-- DIRECTIONS FOR THIS TASK --
Begin with the line containing "7. More parts follow." and end with the line containing "math.sin(i * 1.3))"; set down that block verbatim and nothing else.
─── GIVEN INFORMATION ───
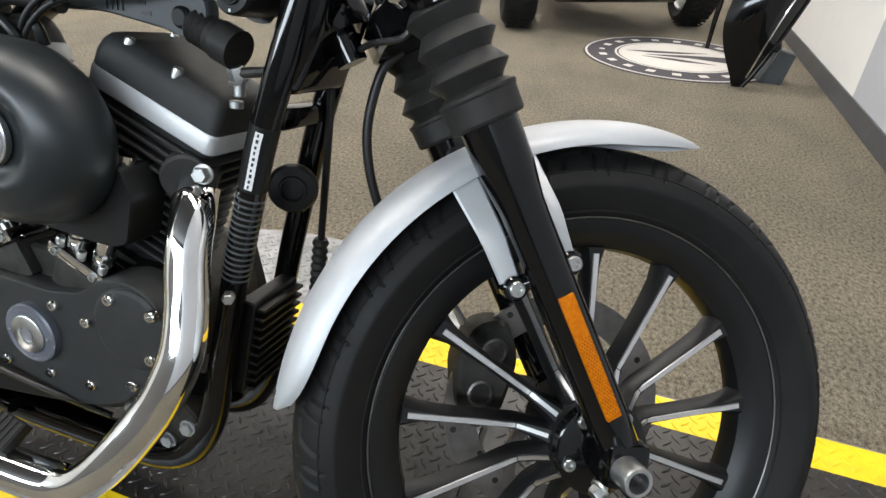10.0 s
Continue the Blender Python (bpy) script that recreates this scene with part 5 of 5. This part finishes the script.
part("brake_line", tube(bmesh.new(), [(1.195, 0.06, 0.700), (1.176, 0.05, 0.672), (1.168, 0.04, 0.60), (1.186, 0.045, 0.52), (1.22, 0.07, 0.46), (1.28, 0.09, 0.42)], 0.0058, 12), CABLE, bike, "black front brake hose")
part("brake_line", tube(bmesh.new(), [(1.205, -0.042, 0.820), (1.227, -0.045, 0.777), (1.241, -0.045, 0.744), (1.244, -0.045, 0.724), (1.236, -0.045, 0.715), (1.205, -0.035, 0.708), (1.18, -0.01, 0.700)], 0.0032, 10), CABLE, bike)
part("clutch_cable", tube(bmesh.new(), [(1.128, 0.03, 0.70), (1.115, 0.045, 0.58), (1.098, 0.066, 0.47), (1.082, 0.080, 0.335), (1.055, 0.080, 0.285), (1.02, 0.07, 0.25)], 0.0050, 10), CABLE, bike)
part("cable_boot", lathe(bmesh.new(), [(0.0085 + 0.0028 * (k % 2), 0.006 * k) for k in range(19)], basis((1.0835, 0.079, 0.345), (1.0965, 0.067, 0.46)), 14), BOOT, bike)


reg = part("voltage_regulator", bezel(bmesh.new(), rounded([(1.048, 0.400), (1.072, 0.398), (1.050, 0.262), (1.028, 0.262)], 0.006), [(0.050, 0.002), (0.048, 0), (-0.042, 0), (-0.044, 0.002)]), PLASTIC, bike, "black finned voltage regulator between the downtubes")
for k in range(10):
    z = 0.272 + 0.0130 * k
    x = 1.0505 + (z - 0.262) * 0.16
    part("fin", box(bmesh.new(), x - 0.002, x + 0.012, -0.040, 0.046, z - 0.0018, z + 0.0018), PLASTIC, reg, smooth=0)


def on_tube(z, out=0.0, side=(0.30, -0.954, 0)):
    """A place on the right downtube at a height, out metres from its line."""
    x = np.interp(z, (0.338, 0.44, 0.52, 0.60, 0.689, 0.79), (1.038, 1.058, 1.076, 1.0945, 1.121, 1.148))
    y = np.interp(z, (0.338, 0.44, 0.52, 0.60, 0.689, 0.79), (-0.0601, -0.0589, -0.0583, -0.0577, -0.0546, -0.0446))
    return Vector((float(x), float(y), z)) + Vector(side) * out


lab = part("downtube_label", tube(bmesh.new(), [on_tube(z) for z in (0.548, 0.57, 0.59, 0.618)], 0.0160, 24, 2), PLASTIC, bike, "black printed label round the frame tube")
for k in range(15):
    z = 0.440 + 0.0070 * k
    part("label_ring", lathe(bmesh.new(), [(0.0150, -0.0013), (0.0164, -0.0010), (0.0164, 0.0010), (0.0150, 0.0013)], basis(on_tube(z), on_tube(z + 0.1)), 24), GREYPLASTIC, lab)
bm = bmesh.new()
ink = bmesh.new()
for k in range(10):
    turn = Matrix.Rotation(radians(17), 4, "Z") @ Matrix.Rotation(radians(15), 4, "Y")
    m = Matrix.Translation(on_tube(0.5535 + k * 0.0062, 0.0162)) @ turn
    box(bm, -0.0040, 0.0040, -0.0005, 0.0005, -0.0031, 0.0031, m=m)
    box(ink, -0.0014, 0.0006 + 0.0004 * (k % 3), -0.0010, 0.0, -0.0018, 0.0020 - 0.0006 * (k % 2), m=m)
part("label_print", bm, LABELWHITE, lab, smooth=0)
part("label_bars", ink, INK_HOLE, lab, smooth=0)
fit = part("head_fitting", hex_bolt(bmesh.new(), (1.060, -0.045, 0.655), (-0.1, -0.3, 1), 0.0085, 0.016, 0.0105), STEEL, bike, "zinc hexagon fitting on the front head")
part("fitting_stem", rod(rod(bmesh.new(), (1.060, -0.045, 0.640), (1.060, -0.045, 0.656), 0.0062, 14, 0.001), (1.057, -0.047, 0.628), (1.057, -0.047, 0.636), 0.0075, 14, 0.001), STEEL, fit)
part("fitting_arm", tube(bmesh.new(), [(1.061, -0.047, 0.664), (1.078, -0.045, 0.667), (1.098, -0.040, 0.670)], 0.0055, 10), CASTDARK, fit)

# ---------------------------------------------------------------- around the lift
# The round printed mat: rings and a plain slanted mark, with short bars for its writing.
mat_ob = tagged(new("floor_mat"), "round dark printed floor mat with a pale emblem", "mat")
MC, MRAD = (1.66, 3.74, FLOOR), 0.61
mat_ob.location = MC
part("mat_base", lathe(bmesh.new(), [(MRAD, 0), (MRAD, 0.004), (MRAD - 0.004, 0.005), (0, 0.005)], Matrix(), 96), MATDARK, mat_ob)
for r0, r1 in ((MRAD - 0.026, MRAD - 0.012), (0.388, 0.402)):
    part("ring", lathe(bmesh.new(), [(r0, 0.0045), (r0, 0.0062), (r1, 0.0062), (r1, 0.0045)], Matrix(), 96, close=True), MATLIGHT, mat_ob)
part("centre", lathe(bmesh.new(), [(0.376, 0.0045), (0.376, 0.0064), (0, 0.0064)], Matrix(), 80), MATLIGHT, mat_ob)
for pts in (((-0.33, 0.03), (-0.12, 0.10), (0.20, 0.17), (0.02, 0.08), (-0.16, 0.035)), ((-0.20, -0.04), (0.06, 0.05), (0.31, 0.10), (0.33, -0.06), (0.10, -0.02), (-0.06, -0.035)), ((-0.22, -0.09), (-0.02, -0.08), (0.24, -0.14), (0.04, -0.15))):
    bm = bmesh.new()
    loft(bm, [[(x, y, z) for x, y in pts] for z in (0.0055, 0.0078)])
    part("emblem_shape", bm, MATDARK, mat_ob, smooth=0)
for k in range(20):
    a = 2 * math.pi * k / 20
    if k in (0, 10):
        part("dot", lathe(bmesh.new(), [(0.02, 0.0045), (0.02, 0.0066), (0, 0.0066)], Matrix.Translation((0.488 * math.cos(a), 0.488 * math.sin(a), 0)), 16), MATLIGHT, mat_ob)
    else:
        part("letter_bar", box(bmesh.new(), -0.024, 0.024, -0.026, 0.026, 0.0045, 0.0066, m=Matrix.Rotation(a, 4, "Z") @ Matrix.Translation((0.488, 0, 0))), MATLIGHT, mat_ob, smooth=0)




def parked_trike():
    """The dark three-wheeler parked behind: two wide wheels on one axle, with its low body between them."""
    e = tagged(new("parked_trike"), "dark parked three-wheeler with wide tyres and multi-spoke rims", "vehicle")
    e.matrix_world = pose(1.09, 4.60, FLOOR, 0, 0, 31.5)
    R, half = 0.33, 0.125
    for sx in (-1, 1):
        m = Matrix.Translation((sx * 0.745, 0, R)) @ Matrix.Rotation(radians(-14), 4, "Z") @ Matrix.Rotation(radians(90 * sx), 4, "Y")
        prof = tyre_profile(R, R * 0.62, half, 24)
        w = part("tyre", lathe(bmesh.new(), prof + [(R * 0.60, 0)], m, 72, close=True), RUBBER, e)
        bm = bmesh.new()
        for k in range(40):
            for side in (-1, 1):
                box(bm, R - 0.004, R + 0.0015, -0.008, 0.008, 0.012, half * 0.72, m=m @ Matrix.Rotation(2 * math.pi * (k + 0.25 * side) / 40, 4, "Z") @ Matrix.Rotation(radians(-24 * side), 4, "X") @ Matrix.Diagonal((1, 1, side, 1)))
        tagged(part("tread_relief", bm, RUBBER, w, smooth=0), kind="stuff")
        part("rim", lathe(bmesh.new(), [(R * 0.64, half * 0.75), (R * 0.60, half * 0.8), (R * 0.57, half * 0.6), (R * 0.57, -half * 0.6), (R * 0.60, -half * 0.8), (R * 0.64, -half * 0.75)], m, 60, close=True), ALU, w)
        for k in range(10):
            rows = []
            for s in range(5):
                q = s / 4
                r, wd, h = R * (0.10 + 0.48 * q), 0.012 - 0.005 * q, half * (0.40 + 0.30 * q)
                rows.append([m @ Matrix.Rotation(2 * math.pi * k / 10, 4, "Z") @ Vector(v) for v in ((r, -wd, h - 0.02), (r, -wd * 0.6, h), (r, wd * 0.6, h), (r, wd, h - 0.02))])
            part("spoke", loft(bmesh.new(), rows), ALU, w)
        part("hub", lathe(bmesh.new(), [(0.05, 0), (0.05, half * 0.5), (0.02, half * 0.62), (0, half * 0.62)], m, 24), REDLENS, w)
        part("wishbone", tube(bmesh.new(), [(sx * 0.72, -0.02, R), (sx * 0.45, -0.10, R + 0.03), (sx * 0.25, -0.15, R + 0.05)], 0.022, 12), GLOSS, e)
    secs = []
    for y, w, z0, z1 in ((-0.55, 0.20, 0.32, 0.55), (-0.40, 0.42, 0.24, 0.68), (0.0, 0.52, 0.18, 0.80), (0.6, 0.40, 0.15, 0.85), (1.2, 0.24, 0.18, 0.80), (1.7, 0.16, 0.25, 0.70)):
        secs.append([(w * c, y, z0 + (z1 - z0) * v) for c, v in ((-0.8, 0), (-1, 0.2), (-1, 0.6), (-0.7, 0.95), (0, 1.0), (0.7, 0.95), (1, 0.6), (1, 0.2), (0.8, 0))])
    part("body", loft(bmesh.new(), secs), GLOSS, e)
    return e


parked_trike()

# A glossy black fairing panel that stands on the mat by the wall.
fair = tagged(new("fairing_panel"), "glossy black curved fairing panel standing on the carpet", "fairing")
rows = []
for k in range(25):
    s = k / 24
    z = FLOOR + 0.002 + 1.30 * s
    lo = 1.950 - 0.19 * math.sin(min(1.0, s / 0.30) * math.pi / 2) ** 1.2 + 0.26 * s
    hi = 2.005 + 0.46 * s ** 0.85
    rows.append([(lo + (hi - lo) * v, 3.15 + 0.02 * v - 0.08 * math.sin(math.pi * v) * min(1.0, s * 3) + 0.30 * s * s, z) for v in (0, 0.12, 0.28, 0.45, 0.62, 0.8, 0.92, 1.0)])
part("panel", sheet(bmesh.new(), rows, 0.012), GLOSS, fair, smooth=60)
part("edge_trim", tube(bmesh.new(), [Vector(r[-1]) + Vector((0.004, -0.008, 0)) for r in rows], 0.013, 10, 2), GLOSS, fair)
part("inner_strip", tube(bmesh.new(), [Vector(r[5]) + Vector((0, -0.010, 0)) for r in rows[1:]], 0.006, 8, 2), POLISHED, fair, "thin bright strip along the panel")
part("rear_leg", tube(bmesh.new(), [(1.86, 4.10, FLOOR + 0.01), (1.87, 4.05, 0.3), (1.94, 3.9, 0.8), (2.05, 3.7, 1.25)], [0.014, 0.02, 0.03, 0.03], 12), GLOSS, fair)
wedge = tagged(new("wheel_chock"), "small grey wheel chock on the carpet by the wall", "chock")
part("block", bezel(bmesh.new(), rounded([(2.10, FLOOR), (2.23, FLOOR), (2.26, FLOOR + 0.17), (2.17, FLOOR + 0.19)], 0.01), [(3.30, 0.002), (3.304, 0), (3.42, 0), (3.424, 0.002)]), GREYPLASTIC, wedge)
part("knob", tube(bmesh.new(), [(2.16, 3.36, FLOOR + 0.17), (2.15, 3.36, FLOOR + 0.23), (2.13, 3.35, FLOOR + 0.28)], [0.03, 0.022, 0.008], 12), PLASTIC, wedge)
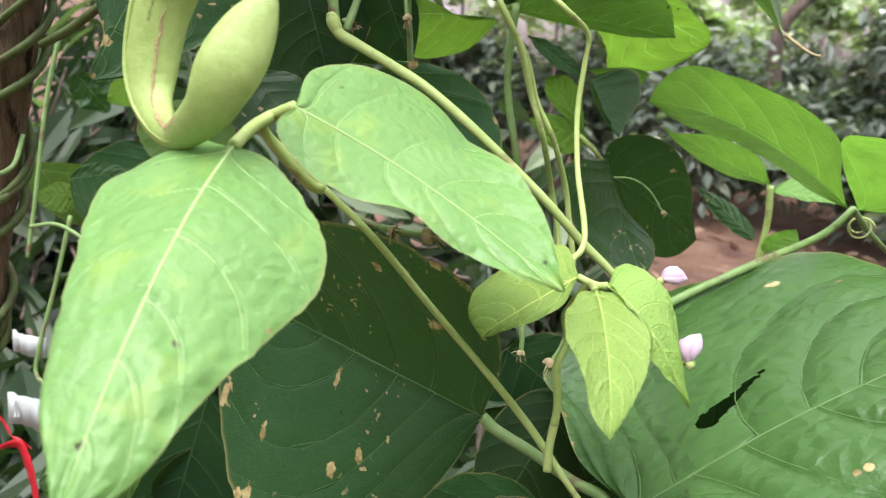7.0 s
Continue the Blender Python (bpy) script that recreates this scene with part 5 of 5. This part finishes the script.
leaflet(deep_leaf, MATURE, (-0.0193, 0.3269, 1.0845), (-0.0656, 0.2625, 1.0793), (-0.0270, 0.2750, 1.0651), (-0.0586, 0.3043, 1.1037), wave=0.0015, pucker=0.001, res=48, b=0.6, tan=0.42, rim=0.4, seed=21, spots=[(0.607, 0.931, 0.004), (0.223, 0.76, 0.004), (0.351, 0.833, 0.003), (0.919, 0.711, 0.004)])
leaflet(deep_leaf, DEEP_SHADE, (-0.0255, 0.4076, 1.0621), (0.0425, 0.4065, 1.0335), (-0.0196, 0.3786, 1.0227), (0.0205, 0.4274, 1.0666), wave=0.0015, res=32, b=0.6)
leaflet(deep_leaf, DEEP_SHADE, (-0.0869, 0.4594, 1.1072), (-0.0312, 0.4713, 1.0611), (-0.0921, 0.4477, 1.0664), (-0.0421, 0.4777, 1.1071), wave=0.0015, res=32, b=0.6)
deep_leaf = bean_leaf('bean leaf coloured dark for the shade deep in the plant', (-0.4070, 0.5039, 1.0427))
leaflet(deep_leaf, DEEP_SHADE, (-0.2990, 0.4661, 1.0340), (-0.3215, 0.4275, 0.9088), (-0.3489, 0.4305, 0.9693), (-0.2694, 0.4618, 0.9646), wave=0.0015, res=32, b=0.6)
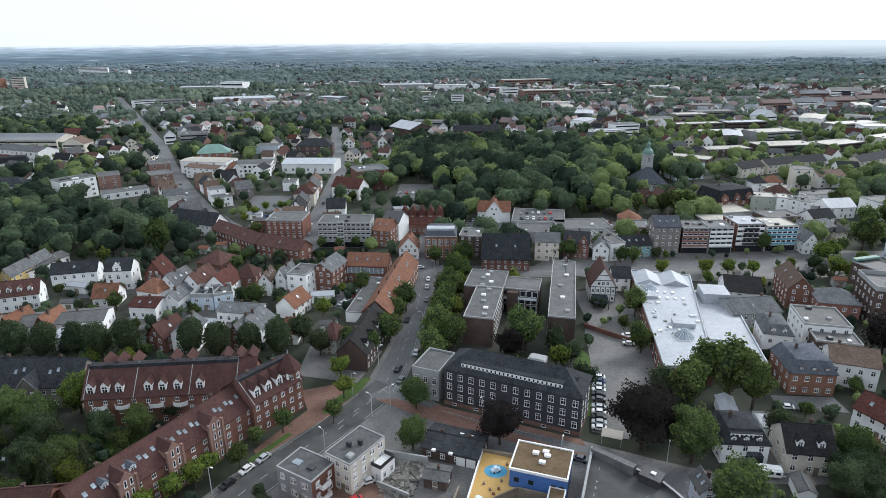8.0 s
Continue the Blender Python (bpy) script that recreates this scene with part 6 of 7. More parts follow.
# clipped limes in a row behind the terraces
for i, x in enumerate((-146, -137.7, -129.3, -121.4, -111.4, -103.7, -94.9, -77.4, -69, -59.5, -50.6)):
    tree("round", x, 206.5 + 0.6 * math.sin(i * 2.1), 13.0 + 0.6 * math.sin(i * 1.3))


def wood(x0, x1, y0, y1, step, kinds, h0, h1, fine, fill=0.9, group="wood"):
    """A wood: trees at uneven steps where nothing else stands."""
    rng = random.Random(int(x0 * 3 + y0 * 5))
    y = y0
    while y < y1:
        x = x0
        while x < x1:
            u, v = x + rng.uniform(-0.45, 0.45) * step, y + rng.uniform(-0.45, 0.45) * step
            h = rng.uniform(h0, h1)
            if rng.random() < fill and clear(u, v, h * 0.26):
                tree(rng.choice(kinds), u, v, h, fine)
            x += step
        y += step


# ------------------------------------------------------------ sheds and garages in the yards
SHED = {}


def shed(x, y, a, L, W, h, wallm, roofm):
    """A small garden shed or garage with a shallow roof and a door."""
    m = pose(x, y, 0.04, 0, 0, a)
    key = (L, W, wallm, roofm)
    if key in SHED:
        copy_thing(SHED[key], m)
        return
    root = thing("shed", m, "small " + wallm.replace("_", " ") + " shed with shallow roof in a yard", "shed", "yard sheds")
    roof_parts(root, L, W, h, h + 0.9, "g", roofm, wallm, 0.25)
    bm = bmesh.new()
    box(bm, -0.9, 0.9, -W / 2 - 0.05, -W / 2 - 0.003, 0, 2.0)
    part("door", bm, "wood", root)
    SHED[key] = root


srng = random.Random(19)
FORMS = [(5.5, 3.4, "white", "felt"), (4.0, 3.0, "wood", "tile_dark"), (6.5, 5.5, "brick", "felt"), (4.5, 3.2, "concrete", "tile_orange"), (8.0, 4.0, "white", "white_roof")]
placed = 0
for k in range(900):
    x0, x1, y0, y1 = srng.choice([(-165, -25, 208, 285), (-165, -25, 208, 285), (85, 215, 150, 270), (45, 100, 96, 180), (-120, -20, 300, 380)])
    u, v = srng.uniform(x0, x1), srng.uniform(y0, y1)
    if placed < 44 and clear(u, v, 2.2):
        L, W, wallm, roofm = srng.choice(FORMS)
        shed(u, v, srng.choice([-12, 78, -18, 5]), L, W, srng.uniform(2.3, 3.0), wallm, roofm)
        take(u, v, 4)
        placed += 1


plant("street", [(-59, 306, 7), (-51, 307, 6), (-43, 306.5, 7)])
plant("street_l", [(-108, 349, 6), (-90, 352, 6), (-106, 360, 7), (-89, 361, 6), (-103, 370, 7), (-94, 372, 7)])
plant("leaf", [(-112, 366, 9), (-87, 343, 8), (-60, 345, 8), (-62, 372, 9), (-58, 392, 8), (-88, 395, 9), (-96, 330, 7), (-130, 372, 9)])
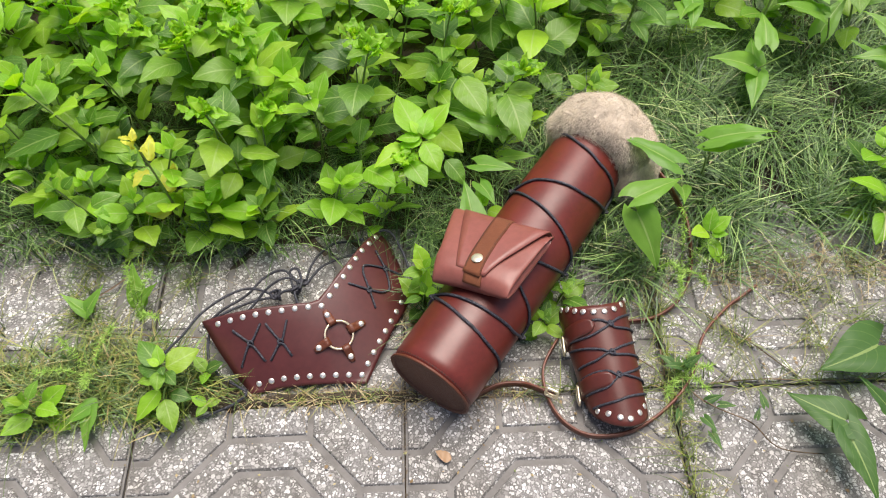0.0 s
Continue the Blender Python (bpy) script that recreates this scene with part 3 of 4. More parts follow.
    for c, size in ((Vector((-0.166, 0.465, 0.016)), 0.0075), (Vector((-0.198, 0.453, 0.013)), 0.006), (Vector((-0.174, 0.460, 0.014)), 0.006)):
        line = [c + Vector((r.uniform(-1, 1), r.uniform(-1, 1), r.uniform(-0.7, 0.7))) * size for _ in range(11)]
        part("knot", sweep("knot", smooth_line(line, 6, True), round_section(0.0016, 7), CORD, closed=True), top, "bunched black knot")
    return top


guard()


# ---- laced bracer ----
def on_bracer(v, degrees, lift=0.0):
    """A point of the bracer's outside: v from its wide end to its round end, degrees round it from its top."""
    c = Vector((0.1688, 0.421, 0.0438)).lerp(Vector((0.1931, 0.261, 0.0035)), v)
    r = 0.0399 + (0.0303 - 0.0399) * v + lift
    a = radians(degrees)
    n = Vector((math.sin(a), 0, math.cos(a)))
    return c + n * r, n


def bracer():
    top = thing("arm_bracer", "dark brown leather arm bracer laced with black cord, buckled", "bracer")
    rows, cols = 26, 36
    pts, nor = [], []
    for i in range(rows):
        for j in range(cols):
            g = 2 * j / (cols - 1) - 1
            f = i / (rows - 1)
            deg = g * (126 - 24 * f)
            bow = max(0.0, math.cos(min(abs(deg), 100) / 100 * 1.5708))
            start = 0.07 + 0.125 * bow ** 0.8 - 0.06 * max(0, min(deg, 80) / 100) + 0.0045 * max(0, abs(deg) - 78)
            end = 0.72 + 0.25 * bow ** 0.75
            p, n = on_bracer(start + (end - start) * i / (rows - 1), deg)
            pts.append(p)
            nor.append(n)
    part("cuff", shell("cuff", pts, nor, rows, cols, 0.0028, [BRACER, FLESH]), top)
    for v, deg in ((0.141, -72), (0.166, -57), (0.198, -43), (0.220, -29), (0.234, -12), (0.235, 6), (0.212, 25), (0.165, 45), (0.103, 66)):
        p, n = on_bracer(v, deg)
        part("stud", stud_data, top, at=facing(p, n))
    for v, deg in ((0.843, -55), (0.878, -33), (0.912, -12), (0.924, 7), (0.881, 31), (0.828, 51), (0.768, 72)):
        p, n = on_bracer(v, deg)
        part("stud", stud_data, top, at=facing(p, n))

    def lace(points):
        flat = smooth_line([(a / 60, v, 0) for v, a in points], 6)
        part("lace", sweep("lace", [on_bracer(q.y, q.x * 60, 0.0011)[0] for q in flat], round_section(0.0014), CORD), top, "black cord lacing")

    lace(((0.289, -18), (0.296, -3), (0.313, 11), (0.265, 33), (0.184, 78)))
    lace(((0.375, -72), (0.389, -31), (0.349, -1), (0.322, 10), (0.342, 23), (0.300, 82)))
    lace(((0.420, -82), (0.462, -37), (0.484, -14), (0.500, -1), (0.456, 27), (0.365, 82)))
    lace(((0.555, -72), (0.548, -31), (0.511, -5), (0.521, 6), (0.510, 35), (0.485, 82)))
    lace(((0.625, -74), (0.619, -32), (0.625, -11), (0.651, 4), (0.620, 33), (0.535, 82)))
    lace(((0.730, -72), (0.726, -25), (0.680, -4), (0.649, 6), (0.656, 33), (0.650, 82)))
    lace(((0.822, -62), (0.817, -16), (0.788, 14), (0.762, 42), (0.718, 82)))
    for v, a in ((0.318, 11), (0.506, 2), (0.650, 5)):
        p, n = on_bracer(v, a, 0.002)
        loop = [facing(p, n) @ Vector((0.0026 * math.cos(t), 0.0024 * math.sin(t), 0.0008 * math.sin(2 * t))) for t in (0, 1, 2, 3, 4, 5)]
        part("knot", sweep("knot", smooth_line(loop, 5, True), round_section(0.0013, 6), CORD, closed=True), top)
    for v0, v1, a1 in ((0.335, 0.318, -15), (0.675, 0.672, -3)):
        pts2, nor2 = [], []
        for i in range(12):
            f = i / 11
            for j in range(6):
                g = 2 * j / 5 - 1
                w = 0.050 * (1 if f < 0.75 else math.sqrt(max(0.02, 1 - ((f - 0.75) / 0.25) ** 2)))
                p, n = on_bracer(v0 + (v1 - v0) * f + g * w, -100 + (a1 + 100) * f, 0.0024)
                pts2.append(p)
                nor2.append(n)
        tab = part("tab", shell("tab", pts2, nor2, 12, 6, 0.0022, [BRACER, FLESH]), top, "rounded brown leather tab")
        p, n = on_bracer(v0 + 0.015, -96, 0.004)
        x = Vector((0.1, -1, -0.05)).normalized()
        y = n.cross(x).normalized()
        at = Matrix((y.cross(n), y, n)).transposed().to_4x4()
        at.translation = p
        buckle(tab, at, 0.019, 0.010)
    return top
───
-- REPLY --
Continue the Blender Python (bpy) script that recreates this scene with part 6 of 7. More parts follow.
# clipped limes in a row behind the terraces
for i, x in enumerate((-146, -137.7, -129.3, -121.4, -111.4, -103.7, -94.9, -77.4, -69, -59.5, -50.6)):
    tree("round", x, 206.5 + 0.6 * math.sin(i * 2.1), 13.0 + 0.6 * math.sin(i * 1.3))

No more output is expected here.